--- begin ---

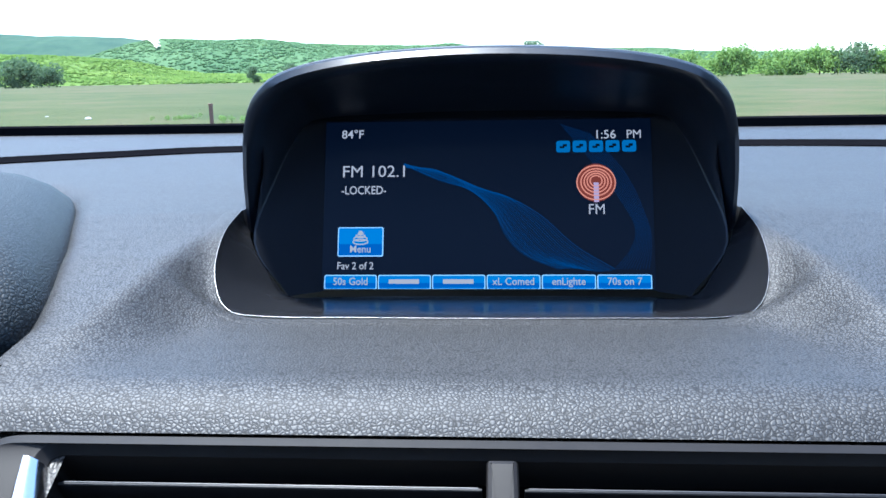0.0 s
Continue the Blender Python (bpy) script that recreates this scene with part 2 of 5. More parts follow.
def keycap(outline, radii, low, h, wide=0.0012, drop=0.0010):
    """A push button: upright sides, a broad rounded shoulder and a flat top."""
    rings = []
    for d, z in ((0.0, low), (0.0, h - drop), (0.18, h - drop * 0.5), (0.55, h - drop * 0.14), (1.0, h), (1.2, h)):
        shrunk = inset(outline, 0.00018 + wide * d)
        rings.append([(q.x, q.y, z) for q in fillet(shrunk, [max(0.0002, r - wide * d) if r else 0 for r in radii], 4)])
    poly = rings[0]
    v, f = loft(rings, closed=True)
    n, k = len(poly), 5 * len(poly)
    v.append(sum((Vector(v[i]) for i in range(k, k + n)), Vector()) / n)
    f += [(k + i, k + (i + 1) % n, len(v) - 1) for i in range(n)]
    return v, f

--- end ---

Working from the lines above, reproduce the material exactly and exclude its pictures.

◆ Final result
0.0 s
Continue the Blender Python (bpy) script that recreates this scene with part 2 of 5. More parts follow.
def keycap(outline, radii, low, h, wide=0.0012, drop=0.0010):
    """A push button: upright sides, a broad rounded shoulder and a flat top."""
    rings = []
    for d, z in ((0.0, low), (0.0, h - drop), (0.18, h - drop * 0.5), (0.55, h - drop * 0.14), (1.0, h), (1.2, h)):
        shrunk = inset(outline, 0.00018 + wide * d)
        rings.append([(q.x, q.y, z) for q in fillet(shrunk, [max(0.0002, r - wide * d) if r else 0 for r in radii], 4)])
    poly = rings[0]
    v, f = loft(rings, closed=True)
    n, k = len(poly), 5 * len(poly)
    v.append(sum((Vector(v[i]) for i in range(k, k + n)), Vector()) / n)
    f += [(k + i, k + (i + 1) % n, len(v) - 1) for i in range(n)]
    return v, f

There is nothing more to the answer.